● AVAILABLE DATA:
════════

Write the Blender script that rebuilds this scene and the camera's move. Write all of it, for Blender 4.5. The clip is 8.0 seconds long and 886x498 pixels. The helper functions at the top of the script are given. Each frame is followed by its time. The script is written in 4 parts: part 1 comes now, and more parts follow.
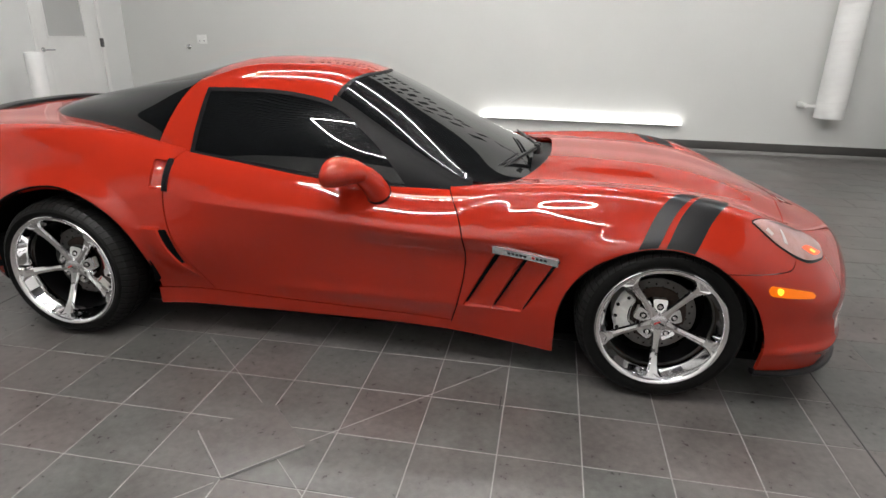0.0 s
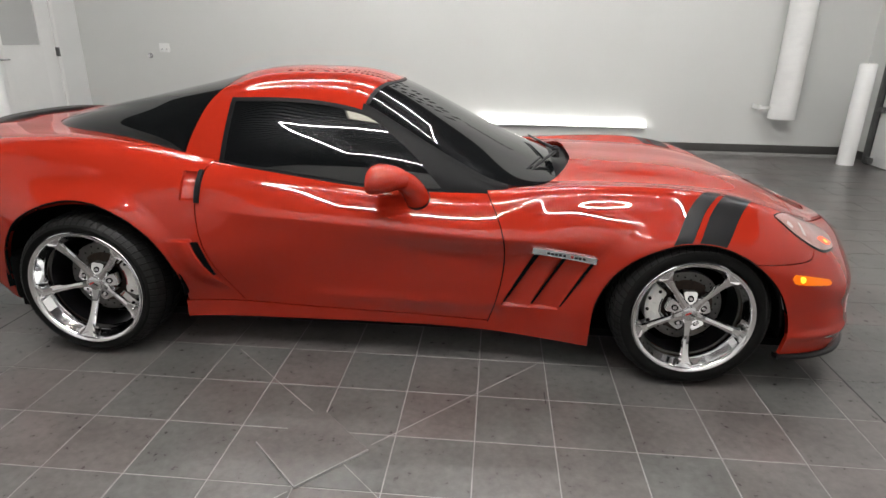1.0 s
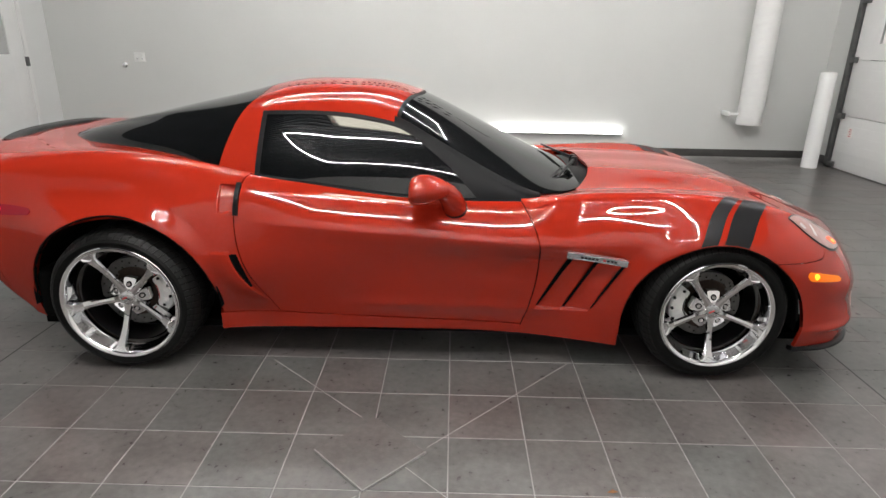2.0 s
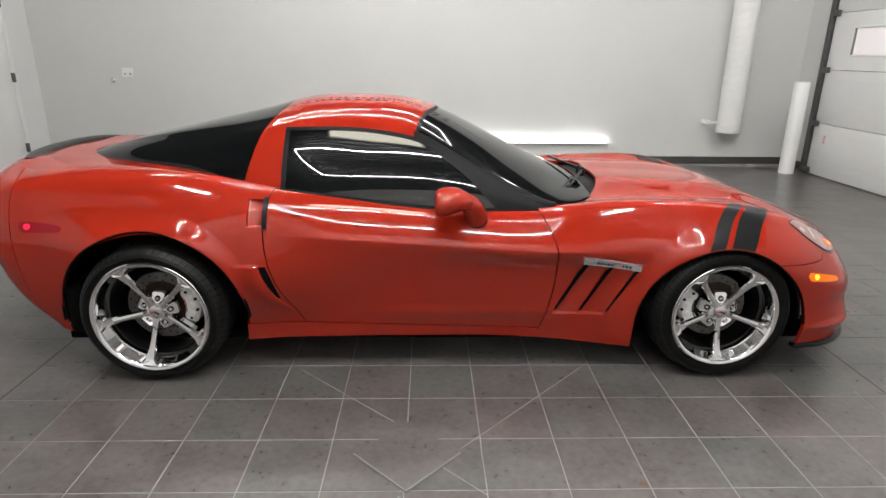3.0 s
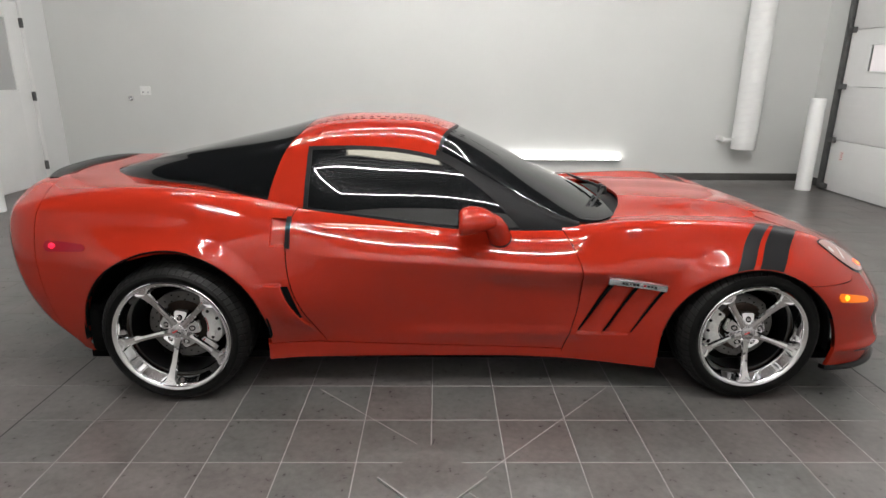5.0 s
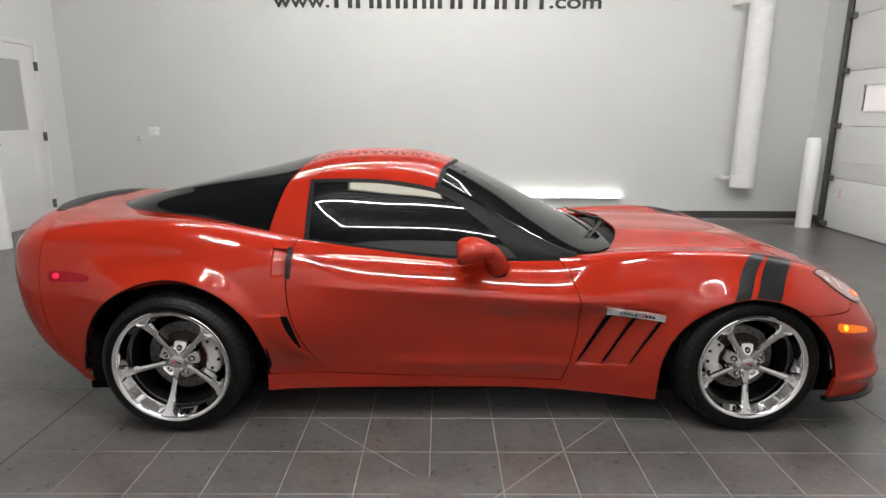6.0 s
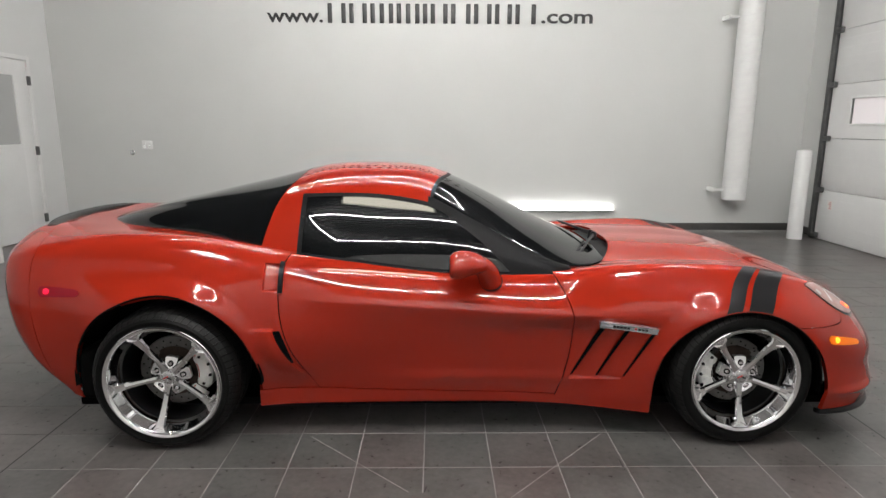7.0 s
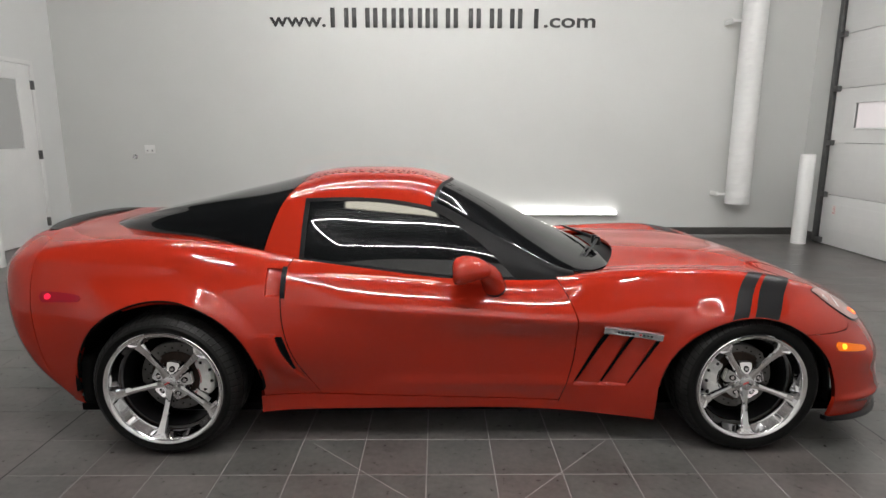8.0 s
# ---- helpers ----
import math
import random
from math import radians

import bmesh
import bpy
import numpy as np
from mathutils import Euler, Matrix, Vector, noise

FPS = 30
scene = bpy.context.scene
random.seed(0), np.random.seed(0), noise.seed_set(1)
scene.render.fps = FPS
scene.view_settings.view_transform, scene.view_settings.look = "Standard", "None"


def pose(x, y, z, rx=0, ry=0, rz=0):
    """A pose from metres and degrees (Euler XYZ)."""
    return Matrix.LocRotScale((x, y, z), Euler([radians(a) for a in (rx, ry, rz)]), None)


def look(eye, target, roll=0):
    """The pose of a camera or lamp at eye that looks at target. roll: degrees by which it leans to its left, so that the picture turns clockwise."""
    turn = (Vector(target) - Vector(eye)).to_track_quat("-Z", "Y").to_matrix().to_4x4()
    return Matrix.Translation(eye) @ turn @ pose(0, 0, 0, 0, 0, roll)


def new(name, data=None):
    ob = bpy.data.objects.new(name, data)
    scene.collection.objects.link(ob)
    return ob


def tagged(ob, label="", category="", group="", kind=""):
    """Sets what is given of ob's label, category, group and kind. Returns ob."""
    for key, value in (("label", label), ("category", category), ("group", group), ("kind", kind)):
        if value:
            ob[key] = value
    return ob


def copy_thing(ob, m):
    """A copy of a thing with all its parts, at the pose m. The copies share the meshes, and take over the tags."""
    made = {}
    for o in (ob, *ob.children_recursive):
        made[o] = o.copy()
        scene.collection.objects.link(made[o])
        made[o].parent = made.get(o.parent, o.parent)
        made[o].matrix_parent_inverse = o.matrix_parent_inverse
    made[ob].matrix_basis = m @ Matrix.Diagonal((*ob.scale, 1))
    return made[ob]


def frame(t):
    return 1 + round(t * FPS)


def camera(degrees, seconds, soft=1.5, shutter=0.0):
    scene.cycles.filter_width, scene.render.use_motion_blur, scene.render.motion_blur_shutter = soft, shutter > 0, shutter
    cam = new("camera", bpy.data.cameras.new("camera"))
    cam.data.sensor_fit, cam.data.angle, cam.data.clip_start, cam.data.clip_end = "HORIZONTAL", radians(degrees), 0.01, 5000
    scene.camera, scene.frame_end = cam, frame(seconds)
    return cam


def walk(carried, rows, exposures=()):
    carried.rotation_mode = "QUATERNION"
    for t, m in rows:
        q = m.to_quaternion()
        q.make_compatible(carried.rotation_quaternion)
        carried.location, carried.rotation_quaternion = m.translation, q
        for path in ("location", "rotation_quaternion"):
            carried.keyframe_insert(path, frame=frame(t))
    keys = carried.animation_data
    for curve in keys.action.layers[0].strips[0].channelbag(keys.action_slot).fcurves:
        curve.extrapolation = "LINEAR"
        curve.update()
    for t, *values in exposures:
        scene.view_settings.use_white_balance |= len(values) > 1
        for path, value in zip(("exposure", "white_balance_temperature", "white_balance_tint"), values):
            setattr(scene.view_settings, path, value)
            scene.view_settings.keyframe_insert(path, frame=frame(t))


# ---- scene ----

════════

Pictures in the data above should not be copied; transcribe everything else exactly.

● RESPONSE FOR THIS EXERCISE:
Write the Blender script that rebuilds this scene and the camera's move. Write all of it, for Blender 4.5. The clip is 8.0 seconds long and 886x498 pixels. The helper functions at the top of the script are given. Each frame is followed by its time. The script is written in 4 parts: part 1 comes now, and more parts follow.
0.0 s
1.0 s
2.0 s
3.0 s
5.0 s
6.0 s
7.0 s
8.0 s
# ---- helpers ----
import math
import random
from math import radians

import bmesh
import bpy
import numpy as np
from mathutils import Euler, Matrix, Vector, noise

FPS = 30
scene = bpy.context.scene
random.seed(0), np.random.seed(0), noise.seed_set(1)
scene.render.fps = FPS
scene.view_settings.view_transform, scene.view_settings.look = "Standard", "None"


def pose(x, y, z, rx=0, ry=0, rz=0):
    """A pose from metres and degrees (Euler XYZ)."""
    return Matrix.LocRotScale((x, y, z), Euler([radians(a) for a in (rx, ry, rz)]), None)


def look(eye, target, roll=0):
    """The pose of a camera or lamp at eye that looks at target. roll: degrees by which it leans to its left, so that the picture turns clockwise."""
    turn = (Vector(target) - Vector(eye)).to_track_quat("-Z", "Y").to_matrix().to_4x4()
    return Matrix.Translation(eye) @ turn @ pose(0, 0, 0, 0, 0, roll)


def new(name, data=None):
    ob = bpy.data.objects.new(name, data)
    scene.collection.objects.link(ob)
    return ob


def tagged(ob, label="", category="", group="", kind=""):
    """Sets what is given of ob's label, category, group and kind. Returns ob."""
    for key, value in (("label", label), ("category", category), ("group", group), ("kind", kind)):
        if value:
            ob[key] = value
    return ob


def copy_thing(ob, m):
    """A copy of a thing with all its parts, at the pose m. The copies share the meshes, and take over the tags."""
    made = {}
    for o in (ob, *ob.children_recursive):
        made[o] = o.copy()
        scene.collection.objects.link(made[o])
        made[o].parent = made.get(o.parent, o.parent)
        made[o].matrix_parent_inverse = o.matrix_parent_inverse
    made[ob].matrix_basis = m @ Matrix.Diagonal((*ob.scale, 1))
    return made[ob]


def frame(t):
    return 1 + round(t * FPS)


def camera(degrees, seconds, soft=1.5, shutter=0.0):
    scene.cycles.filter_width, scene.render.use_motion_blur, scene.render.motion_blur_shutter = soft, shutter > 0, shutter
    cam = new("camera", bpy.data.cameras.new("camera"))
    cam.data.sensor_fit, cam.data.angle, cam.data.clip_start, cam.data.clip_end = "HORIZONTAL", radians(degrees), 0.01, 5000
    scene.camera, scene.frame_end = cam, frame(seconds)
    return cam


def walk(carried, rows, exposures=()):
    carried.rotation_mode = "QUATERNION"
    for t, m in rows:
        q = m.to_quaternion()
        q.make_compatible(carried.rotation_quaternion)
        carried.location, carried.rotation_quaternion = m.translation, q
        for path in ("location", "rotation_quaternion"):
            carried.keyframe_insert(path, frame=frame(t))
    keys = carried.animation_data
    for curve in keys.action.layers[0].strips[0].channelbag(keys.action_slot).fcurves:
        curve.extrapolation = "LINEAR"
        curve.update()
    for t, *values in exposures:
        scene.view_settings.use_white_balance |= len(values) > 1
        for path, value in zip(("exposure", "white_balance_temperature", "white_balance_tint"), values):
            setattr(scene.view_settings, path, value)
            scene.view_settings.keyframe_insert(path, frame=frame(t))


# ---- scene ----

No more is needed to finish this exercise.